── Information shown ──
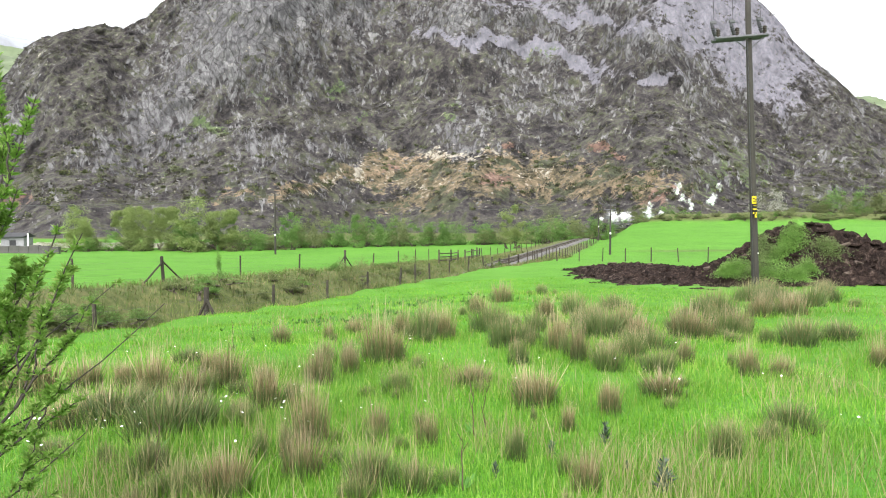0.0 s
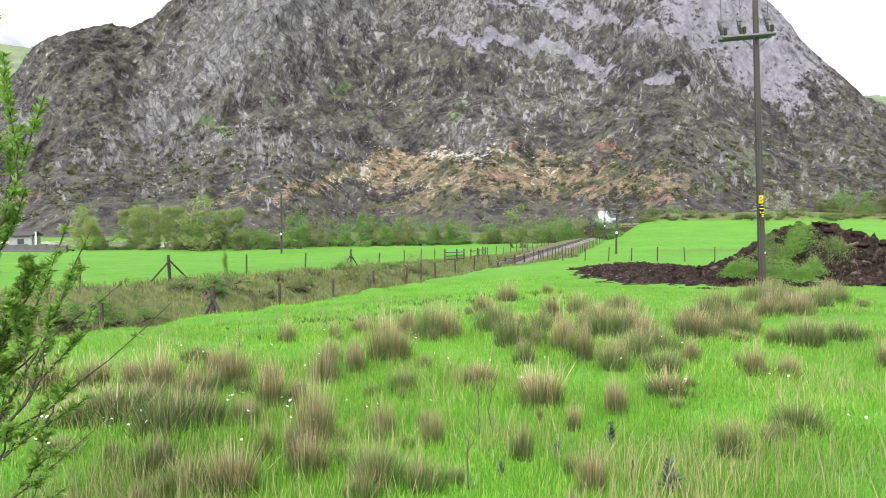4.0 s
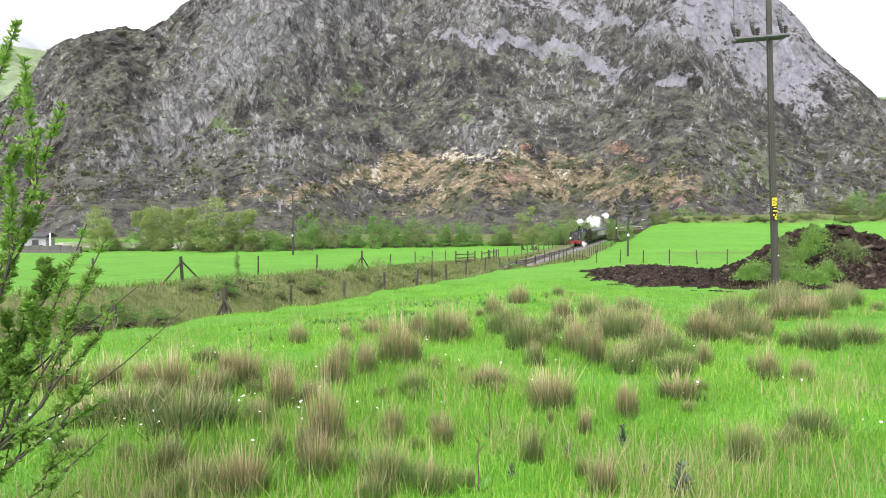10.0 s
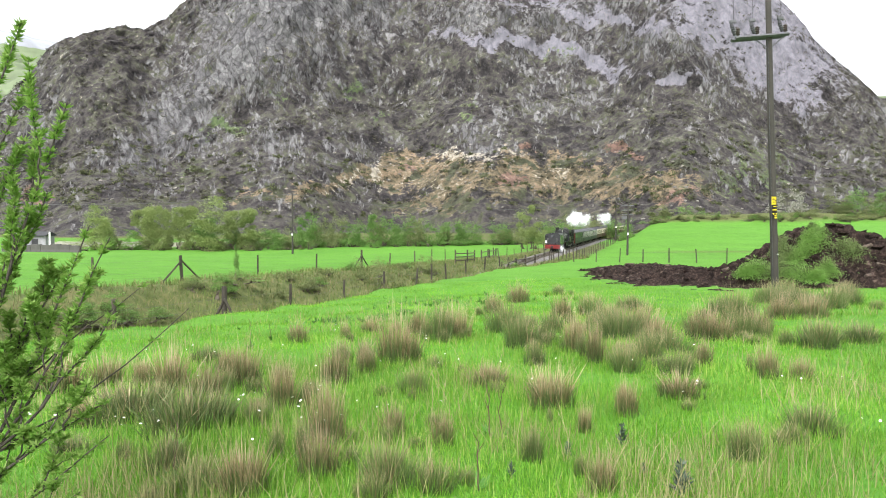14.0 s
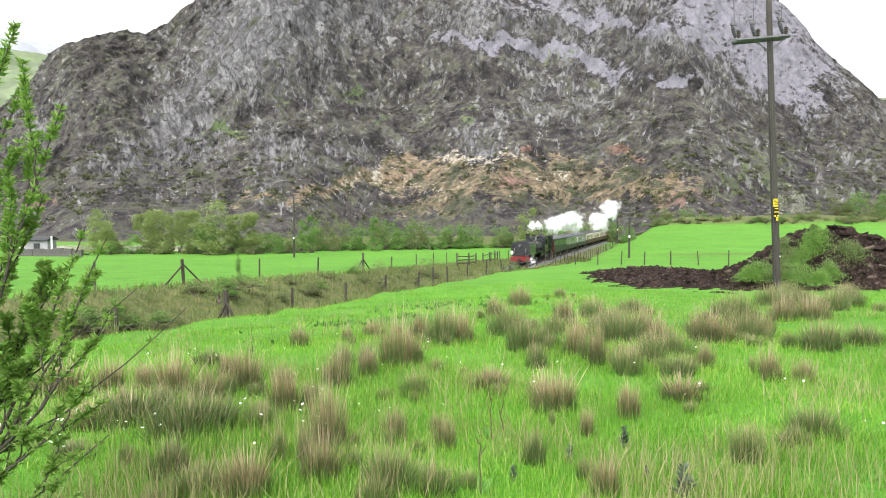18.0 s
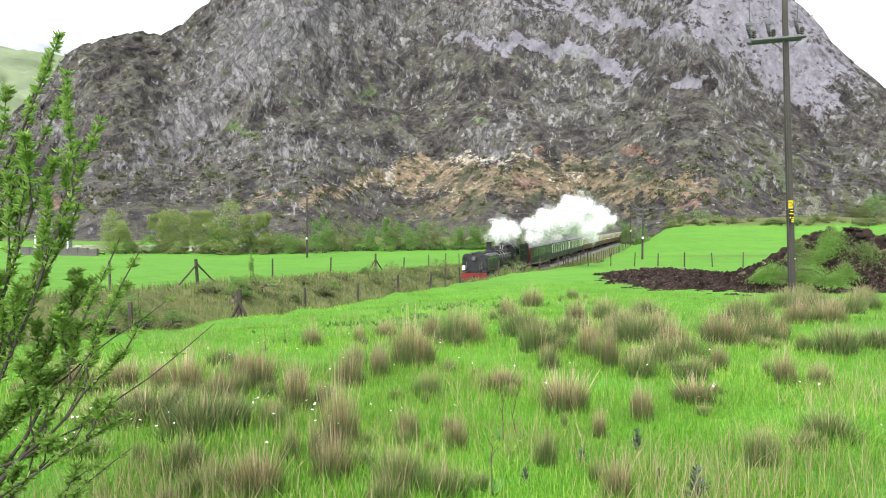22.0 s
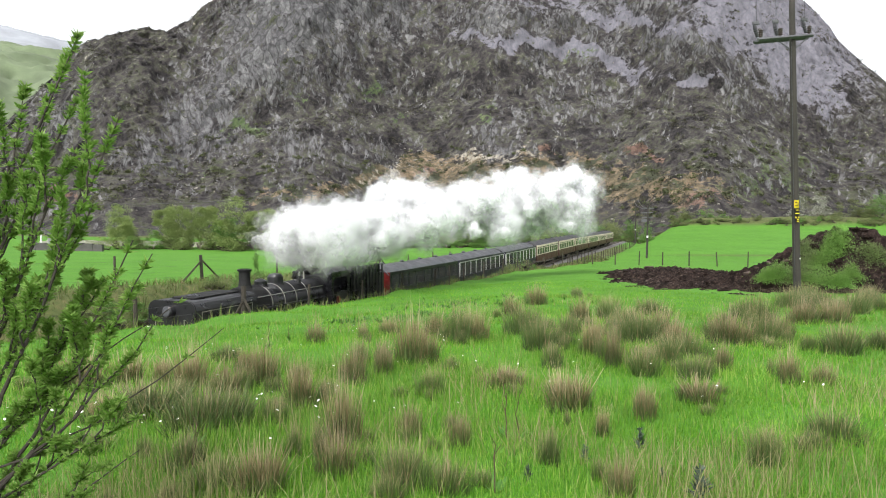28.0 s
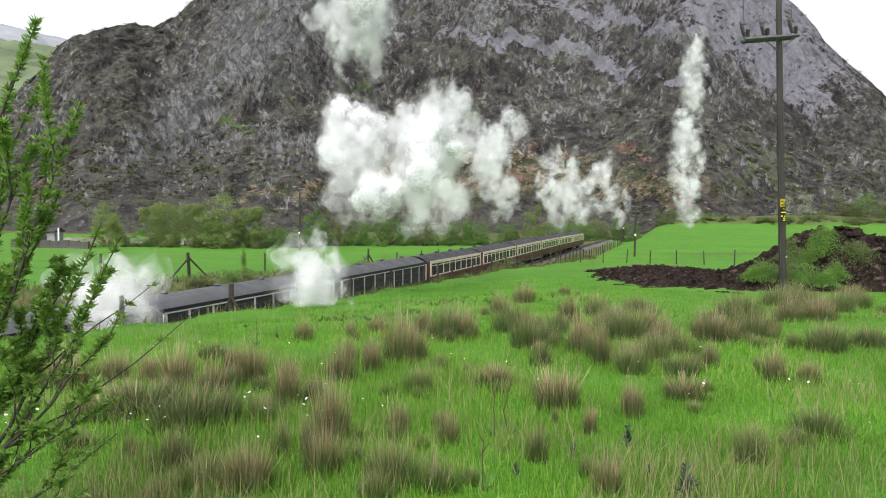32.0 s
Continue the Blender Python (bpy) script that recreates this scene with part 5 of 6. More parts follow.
───
Copy out each line exactly, without the pictures.

# Final result
0.0 s
4.0 s
10.0 s
14.0 s
18.0 s
22.0 s
28.0 s
32.0 s
Continue the Blender Python (bpy) script that recreates this scene with part 5 of 6. More parts follow.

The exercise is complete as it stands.